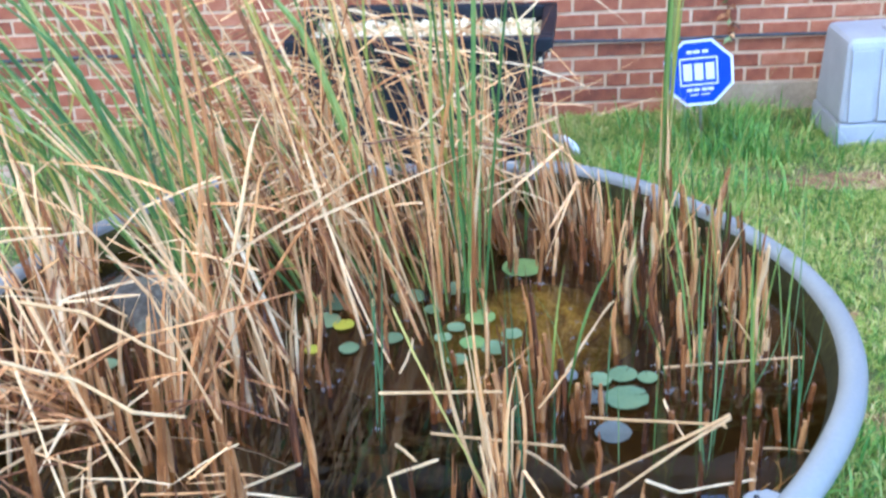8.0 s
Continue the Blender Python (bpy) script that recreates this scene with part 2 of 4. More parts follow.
M_ROOF = surface("asphalt roof", [(0.05, 0.045, 0.04), (0.085, 0.08, 0.07), (0.13, 0.12, 0.105)], 0.95, 20, 160, 0.6, 0.004)


def water_material():
    m, n, l, bsdf = nodes_of("pond water")
    n.remove(bsdf)
    out = n["Material Output"]
    tr, gl, mx, fr = n.new("ShaderNodeBsdfTransparent"), n.new("ShaderNodeBsdfGlossy"), n.new("ShaderNodeMixShader"), n.new("ShaderNodeFresnel")
    tr.inputs["Color"].default_value = (0.68, 0.54, 0.31, 1)
    gl.inputs["Roughness"].default_value = 0.004
    fr.inputs["IOR"].default_value = 1.90
    tc = n.new("ShaderNodeTexCoord")
    w1, w2 = n.new("ShaderNodeTexNoise"), n.new("ShaderNodeTexNoise")
    w1.inputs["Scale"].default_value, w1.inputs["Detail"].default_value = 6.0, 2.0
    w2.inputs["Scale"].default_value, w2.inputs["Detail"].default_value = 30.0, 2.0
    ad = n.new("ShaderNodeMath")
    ad.operation = "MULTIPLY_ADD"
    ad.inputs[1].default_value = 0.15
    bp = n.new("ShaderNodeBump")
    bp.inputs["Strength"].default_value, bp.inputs["Distance"].default_value = 0.19, 0.006
    l.new(tc.outputs["Object"], w1.inputs["Vector"])
    l.new(tc.outputs["Object"], w2.inputs["Vector"])
    l.new(w2.outputs["Fac"], ad.inputs[0])
    l.new(w1.outputs["Fac"], ad.inputs[2])
    l.new(ad.outputs[0], bp.inputs["Height"])
    l.new(bp.outputs["Normal"], gl.inputs["Normal"])
    l.new(bp.outputs["Normal"], fr.inputs["Normal"])
    gloss_cap = n.new("ShaderNodeMath")            # set cap on the gloss towards grazing, added to keep the mirrored wall dark
    gloss_cap.operation = "MINIMUM"
    gloss_cap.inputs[1].default_value = 0.150
    l.new(fr.outputs[0], gloss_cap.inputs[0])
    l.new(gloss_cap.outputs[0], mx.inputs[0])
    l.new(tr.outputs[0], mx.inputs[1])
    l.new(gl.outputs[0], mx.inputs[2])
    l.new(mx.outputs[0], out.inputs["Surface"])
    return m


M_WATER = water_material()

# ---------------------------------------------------------------- mesh helpers
def mesh_of(name, verts, faces, material, smooth=False):
    me = bpy.data.meshes.new(name)
    me.from_pydata([tuple(v) for v in verts], [], [tuple(f) for f in faces])
    me.materials.append(material)
    if smooth:
        me.polygons.foreach_set("use_smooth", [True] * len(me.polygons))
    me.update()
    return me


def bm_mesh(name, bm, material, smooth=False):
    bmesh.ops.recalc_face_normals(bm, faces=bm.faces)
    me = bpy.data.meshes.new(name)
    bm.to_mesh(me)
    bm.free()
    me.materials.append(material)
    if smooth:
        me.polygons.foreach_set("use_smooth", [True] * len(me.polygons))
    return me


def put(name, me, parent=None, at=(0, 0, 0), turn=None, label=""):
    """A mesh object; at and turn are in the parent's space."""
    ob = new(name, me)
    ob.parent = parent
    ob.matrix_basis = Matrix.Translation(at) @ (turn.to_4x4() if turn else Matrix.Identity(4))
    return tagged(ob, label)


def part(name, bm, material, parent, label="", smooth=False, at=(0, 0, 0)):
    return put(name, bm_mesh(name, bm, material, smooth), parent, at, None, label)


def thing(name, at, label, category, group="", rz=0.0, kind=""):
    e = new(name)
    e.empty_display_size = 0.05
    e.matrix_basis = pose(*at, 0, 0, rz)
    return tagged(e, label, category, group, kind)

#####

* THE EXERCISE
Go through the data above and transcribe it in full, omitting any image.

* EXPECTED ANSWER
8.0 s
Continue the Blender Python (bpy) script that recreates this scene with part 2 of 4. More parts follow.
M_ROOF = surface("asphalt roof", [(0.05, 0.045, 0.04), (0.085, 0.08, 0.07), (0.13, 0.12, 0.105)], 0.95, 20, 160, 0.6, 0.004)


def water_material():
    m, n, l, bsdf = nodes_of("pond water")
    n.remove(bsdf)
    out = n["Material Output"]
    tr, gl, mx, fr = n.new("ShaderNodeBsdfTransparent"), n.new("ShaderNodeBsdfGlossy"), n.new("ShaderNodeMixShader"), n.new("ShaderNodeFresnel")
    tr.inputs["Color"].default_value = (0.68, 0.54, 0.31, 1)
    gl.inputs["Roughness"].default_value = 0.004
    fr.inputs["IOR"].default_value = 1.90
    tc = n.new("ShaderNodeTexCoord")
    w1, w2 = n.new("ShaderNodeTexNoise"), n.new("ShaderNodeTexNoise")
    w1.inputs["Scale"].default_value, w1.inputs["Detail"].default_value = 6.0, 2.0
    w2.inputs["Scale"].default_value, w2.inputs["Detail"].default_value = 30.0, 2.0
    ad = n.new("ShaderNodeMath")
    ad.operation = "MULTIPLY_ADD"
    ad.inputs[1].default_value = 0.15
    bp = n.new("ShaderNodeBump")
    bp.inputs["Strength"].default_value, bp.inputs["Distance"].default_value = 0.19, 0.006
    l.new(tc.outputs["Object"], w1.inputs["Vector"])
    l.new(tc.outputs["Object"], w2.inputs["Vector"])
    l.new(w2.outputs["Fac"], ad.inputs[0])
    l.new(w1.outputs["Fac"], ad.inputs[2])
    l.new(ad.outputs[0], bp.inputs["Height"])
    l.new(bp.outputs["Normal"], gl.inputs["Normal"])
    l.new(bp.outputs["Normal"], fr.inputs["Normal"])
    gloss_cap = n.new("ShaderNodeMath")            # set cap on the gloss towards grazing, added to keep the mirrored wall dark
    gloss_cap.operation = "MINIMUM"
    gloss_cap.inputs[1].default_value = 0.150
    l.new(fr.outputs[0], gloss_cap.inputs[0])
    l.new(gloss_cap.outputs[0], mx.inputs[0])
    l.new(tr.outputs[0], mx.inputs[1])
    l.new(gl.outputs[0], mx.inputs[2])
    l.new(mx.outputs[0], out.inputs["Surface"])
    return m


M_WATER = water_material()

# ---------------------------------------------------------------- mesh helpers
def mesh_of(name, verts, faces, material, smooth=False):
    me = bpy.data.meshes.new(name)
    me.from_pydata([tuple(v) for v in verts], [], [tuple(f) for f in faces])
    me.materials.append(material)
    if smooth:
        me.polygons.foreach_set("use_smooth", [True] * len(me.polygons))
    me.update()
    return me


def bm_mesh(name, bm, material, smooth=False):
    bmesh.ops.recalc_face_normals(bm, faces=bm.faces)
    me = bpy.data.meshes.new(name)
    bm.to_mesh(me)
    bm.free()
    me.materials.append(material)
    if smooth:
        me.polygons.foreach_set("use_smooth", [True] * len(me.polygons))
    return me


def put(name, me, parent=None, at=(0, 0, 0), turn=None, label=""):
    """A mesh object; at and turn are in the parent's space."""
    ob = new(name, me)
    ob.parent = parent
    ob.matrix_basis = Matrix.Translation(at) @ (turn.to_4x4() if turn else Matrix.Identity(4))
    return tagged(ob, label)


def part(name, bm, material, parent, label="", smooth=False, at=(0, 0, 0)):
    return put(name, bm_mesh(name, bm, material, smooth), parent, at, None, label)


def thing(name, at, label, category, group="", rz=0.0, kind=""):
    e = new(name)
    e.empty_display_size = 0.05
    e.matrix_basis = pose(*at, 0, 0, rz)
    return tagged(e, label, category, group, kind)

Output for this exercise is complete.